DIRECTION:
Gather, from the data below, each line in which the word "with" occurs.
[START OF PROVIDED DATA]
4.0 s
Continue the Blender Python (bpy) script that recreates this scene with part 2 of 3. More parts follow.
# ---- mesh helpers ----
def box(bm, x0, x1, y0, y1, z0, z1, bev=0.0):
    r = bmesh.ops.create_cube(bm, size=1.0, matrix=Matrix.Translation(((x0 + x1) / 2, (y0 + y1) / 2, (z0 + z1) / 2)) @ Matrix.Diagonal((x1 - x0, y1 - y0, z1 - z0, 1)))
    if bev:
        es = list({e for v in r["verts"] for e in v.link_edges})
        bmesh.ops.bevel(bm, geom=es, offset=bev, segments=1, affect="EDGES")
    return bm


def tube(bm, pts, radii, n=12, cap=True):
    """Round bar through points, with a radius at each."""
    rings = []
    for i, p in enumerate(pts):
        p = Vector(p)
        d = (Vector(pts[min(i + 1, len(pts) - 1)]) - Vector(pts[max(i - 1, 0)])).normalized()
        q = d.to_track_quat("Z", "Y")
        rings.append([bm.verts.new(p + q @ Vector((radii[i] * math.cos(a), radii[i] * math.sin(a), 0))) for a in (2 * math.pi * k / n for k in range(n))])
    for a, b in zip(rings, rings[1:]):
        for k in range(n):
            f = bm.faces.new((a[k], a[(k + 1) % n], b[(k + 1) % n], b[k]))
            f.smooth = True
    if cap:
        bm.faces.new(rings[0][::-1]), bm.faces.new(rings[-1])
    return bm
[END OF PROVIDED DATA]
COMPLETED TASK:
Continue the Blender Python (bpy) script that recreates this scene with part 2 of 3. More parts follow.
    """Round bar through points, with a radius at each."""